Abstract

Modulation of gene expression via nucleic acid sequence-specific intervention represents a new paradigm for drug discovery and development. Ribozymes are small RNA structures capable of cleaving RNA target molecules in a catalytic fashion. A 2'-O-allyl-modified hammerhead ribozyme designed to cleave the messenger RNA of cytochrome P-450 3A2 was administered to rats via 0.25 mg intravenous injections to investigate the disposition of this compound. The chemically modified ribozyme binds to serum albumin and can be displaced by phosphorothioate oligonucleotides. A biphasic plasma clearance with a distribution half-life of 12 min and an elimination half-life of 6.5 h was observed. A volume of distribution of 2.1 l/kg indicates perfusion into tissues well beyond the vascular system. The chemically modified ribozyme can be detected intact in the plasma up to 48 h after injection. Metabolic degradation of the chemically modified ribozyme occurs at unmodified ribonucleotides, leaving the 2'-O-allyl-modified sites intact.
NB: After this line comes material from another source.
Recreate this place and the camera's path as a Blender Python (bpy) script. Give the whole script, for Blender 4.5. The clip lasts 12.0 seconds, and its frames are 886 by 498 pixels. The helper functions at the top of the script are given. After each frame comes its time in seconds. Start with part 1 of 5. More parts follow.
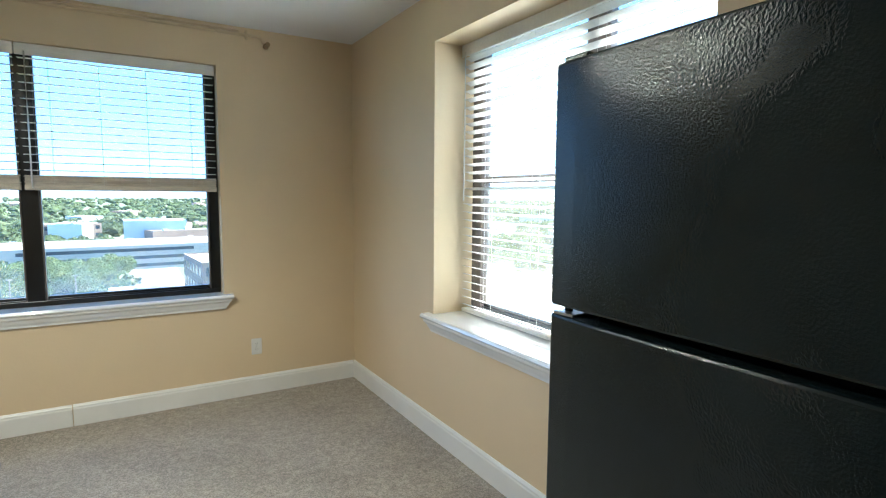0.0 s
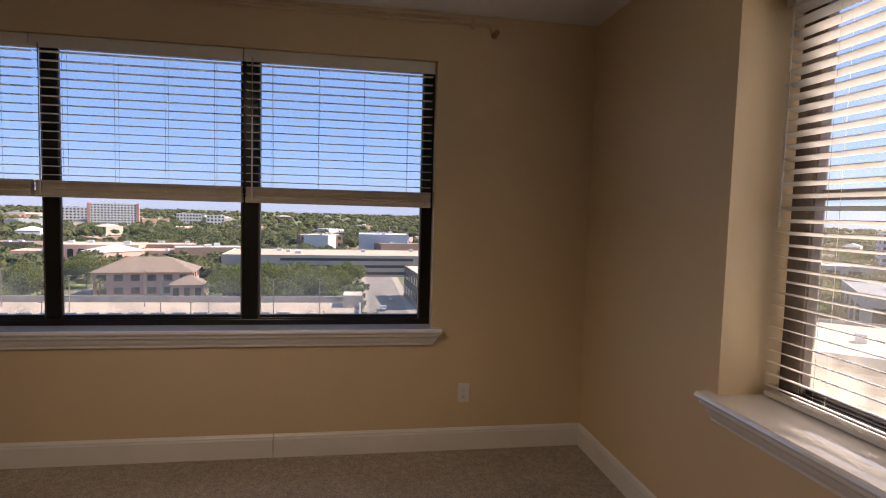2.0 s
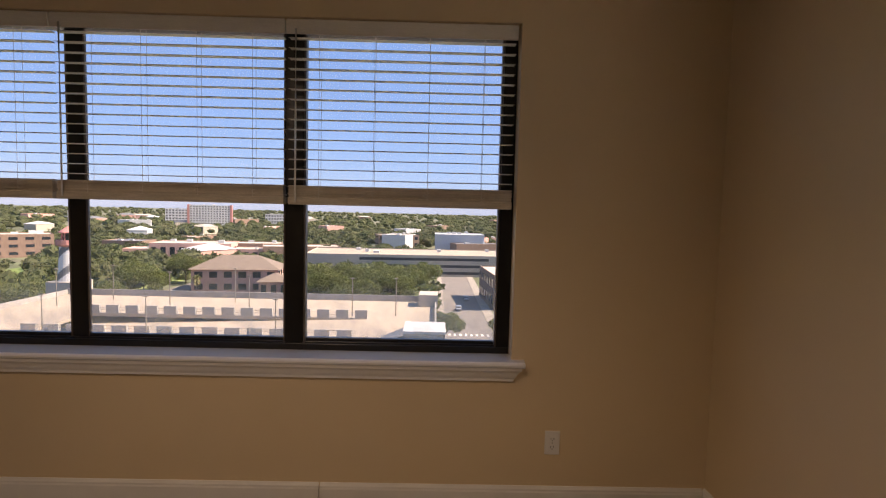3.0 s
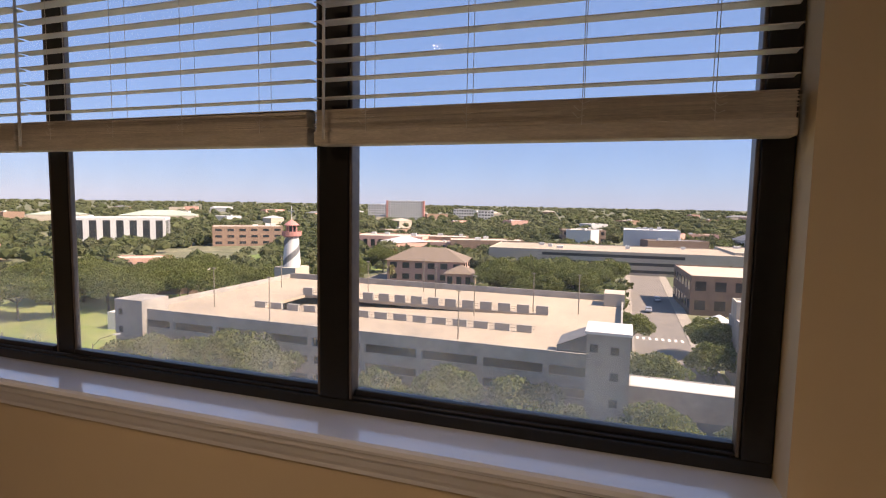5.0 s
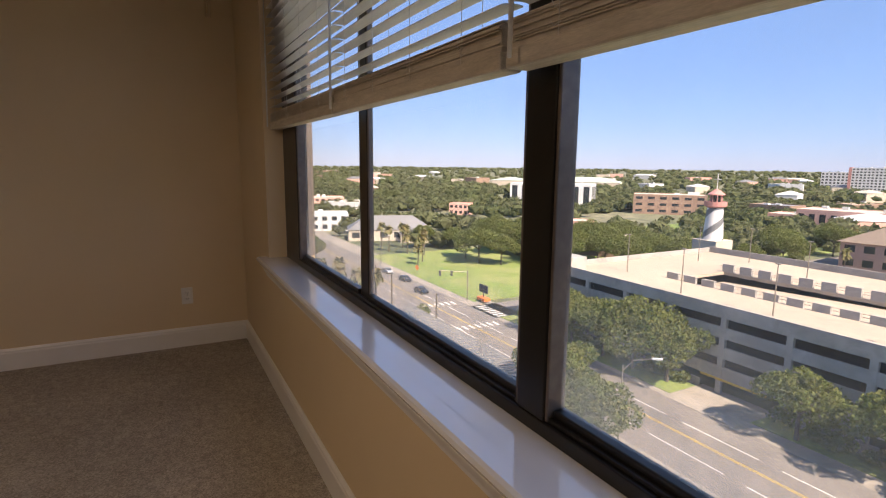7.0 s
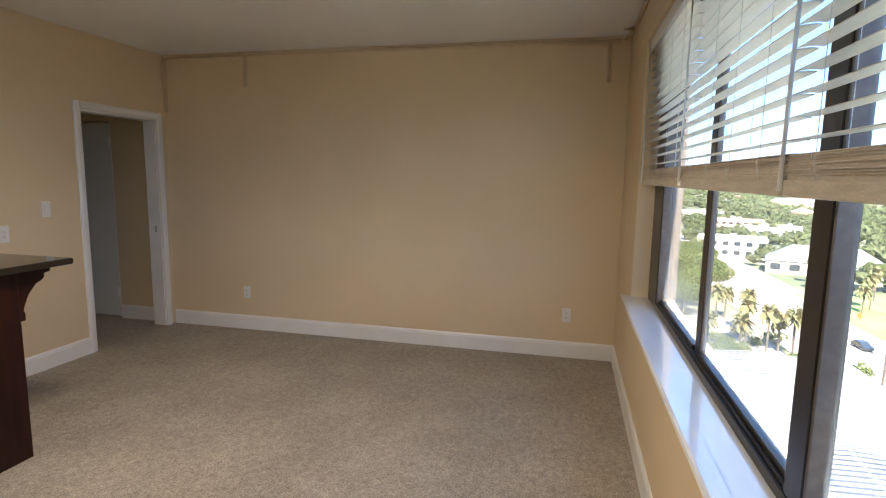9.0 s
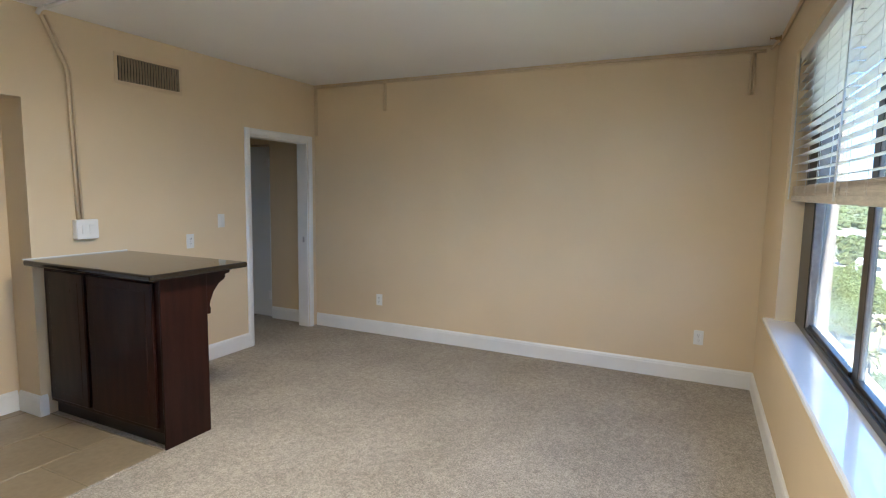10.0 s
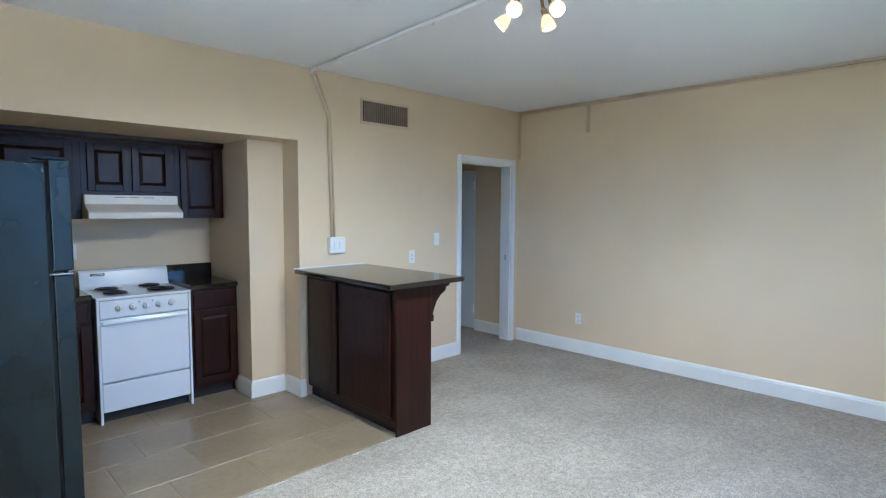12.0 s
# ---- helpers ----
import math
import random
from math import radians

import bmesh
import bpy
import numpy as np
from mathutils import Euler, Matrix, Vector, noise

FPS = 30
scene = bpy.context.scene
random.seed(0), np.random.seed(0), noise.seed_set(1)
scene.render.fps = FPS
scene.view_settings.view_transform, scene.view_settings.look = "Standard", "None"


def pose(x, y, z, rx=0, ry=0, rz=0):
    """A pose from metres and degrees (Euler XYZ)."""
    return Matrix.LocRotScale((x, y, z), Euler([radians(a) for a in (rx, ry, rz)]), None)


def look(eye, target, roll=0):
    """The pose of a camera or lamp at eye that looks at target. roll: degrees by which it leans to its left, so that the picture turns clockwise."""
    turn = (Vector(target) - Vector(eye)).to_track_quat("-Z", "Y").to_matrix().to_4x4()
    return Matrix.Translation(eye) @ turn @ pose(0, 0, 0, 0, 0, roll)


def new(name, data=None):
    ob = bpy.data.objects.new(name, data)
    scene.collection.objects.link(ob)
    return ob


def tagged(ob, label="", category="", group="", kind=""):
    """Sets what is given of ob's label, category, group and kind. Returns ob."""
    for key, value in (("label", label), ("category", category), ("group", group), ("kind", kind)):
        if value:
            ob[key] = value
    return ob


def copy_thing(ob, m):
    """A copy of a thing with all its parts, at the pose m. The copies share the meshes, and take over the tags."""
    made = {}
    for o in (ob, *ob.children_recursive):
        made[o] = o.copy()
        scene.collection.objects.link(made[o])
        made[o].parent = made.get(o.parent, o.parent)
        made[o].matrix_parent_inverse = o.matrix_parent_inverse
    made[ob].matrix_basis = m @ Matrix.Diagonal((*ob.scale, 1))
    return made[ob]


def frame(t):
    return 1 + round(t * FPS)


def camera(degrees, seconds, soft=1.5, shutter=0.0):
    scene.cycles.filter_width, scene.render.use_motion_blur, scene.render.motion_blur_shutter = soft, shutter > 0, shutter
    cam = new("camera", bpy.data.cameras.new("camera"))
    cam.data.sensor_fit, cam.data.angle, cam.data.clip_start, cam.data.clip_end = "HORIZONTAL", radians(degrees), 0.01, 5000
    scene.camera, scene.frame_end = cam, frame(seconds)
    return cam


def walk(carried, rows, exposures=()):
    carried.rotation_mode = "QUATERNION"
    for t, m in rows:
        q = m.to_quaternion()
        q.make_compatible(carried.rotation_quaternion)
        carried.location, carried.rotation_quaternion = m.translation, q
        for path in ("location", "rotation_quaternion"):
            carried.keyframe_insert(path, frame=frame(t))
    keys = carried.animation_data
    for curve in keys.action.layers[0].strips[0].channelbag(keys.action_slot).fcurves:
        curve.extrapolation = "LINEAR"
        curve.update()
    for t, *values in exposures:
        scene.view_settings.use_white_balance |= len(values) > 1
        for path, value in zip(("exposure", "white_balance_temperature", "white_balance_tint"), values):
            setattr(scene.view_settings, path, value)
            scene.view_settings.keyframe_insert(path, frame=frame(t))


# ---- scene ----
cam = camera(79.3, 12.0, soft=1.15)
PATH = [
    (0, (3.8, 0.27, 1.487), (4.823, 1.977, 1.29), 0.4),
    (0.5, (3.882, 0.317, 1.502), (4.489, 2.212, 1.301), 0.7),
    (1, (3.837, 0.512, 1.503), (4.317, 2.444, 1.307), 1.2),
    (1.5, (3.88, 0.799, 1.5), (4.283, 2.752, 1.348), 1.6),
    (2, (3.951, 1.12, 1.478), (4.263, 3.09, 1.343), 1.6),
    (2.5, (4.026, 1.439, 1.503), (4.209, 3.426, 1.368), 1.5),
    (3, (4.013, 1.767, 1.491), (4.044, 3.761, 1.349), 1.4),
    (3.2, (4.037, 1.917, 1.473), (3.99, 3.913, 1.355), 1.2),
    (4.8, (4.085, 3.030, 1.390), (3.531, 4.945, 1.230), 1.0),
    (5, (4.068, 3.141, 1.365), (3.431, 5.029, 1.189), 1.0),
    (5.5, (4.033, 3.379, 1.341), (3.115, 5.140, 1.102), 1.2),
    (6, (4.008, 3.563, 1.302), (2.804, 5.134, 1.007), 1.3),
    (6.5, (4.049, 3.720, 1.298), (2.551, 5.008, 0.988), 0.8),
    (7, (4.164, 3.763, 1.329), (2.426, 4.702, 1.013), 0.6),
    (7.2, (4.249, 3.759, 1.355), (2.439, 4.548, 1.042), 0.5),
    (8.8, (4.556, 3.928, 1.497), (2.609, 3.564, 1.225), 0.6),
    (9, (4.605, 3.912, 1.537), (2.676, 3.458, 1.268), 0.9),
    (9.5, (4.707, 3.873, 1.528), (2.833, 3.214, 1.292), 1.0),
    (10, (4.781, 3.875, 1.532), (2.988, 3.017, 1.318), 0.9),
    (10.5, (4.864, 3.874, 1.548), (3.159, 2.849, 1.347), 0.9),
    (11, (4.92, 3.863, 1.56), (3.308, 2.695, 1.372), 0.8),
    (11.5, (4.98, 3.854, 1.55), (3.468, 2.556, 1.381), 0.5),
    (12, (5.025, 3.855, 1.549), (3.624, 2.436, 1.396), 0.3),
]
walk(cam, [(t, look(eye, target, roll)) for t, eye, target, roll in PATH],
     [(0.0, 3.5, 5100, -1), (0.5, 3.0, 5200, 2), (1.0, 2.45, 6500, 36), (1.5, 1.65, 6600, 26), (2.5, 1.75, 7400, 28), (5.0, 1.6, 7800, 28), (7.2, 1.85, 7300, 24),
      (8.8, 3.2, 6350, 13), (9.5, 3.6, 5950, 12), (10.5, 4.05, 5000, 2), (12.0, 4.3, 4500, 2)])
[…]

Recovery of intact chemically modified ribozyme was 1.9% of the administered dose at 12 h along with significant metabolites. The renal clearance of the intact ribozyme is an average 34.3 ml/h. The tissue distribution of the chemically modified ribozyme at 48 h is primarily to kidney and liver but the only detected material is a single 27-mer metabolite that has been cut in the unmodified GAAA region. The brain concentration of the prominent 27-mer metabolite is greater than that observed in the lung or spleen. Examination of tissues reveals no morphological evidence of toxicity. These data strongly support the potential utility of synthetic, 2'-O-allyl-modified hammerhead ribozymes as therapeutic agents in vivo.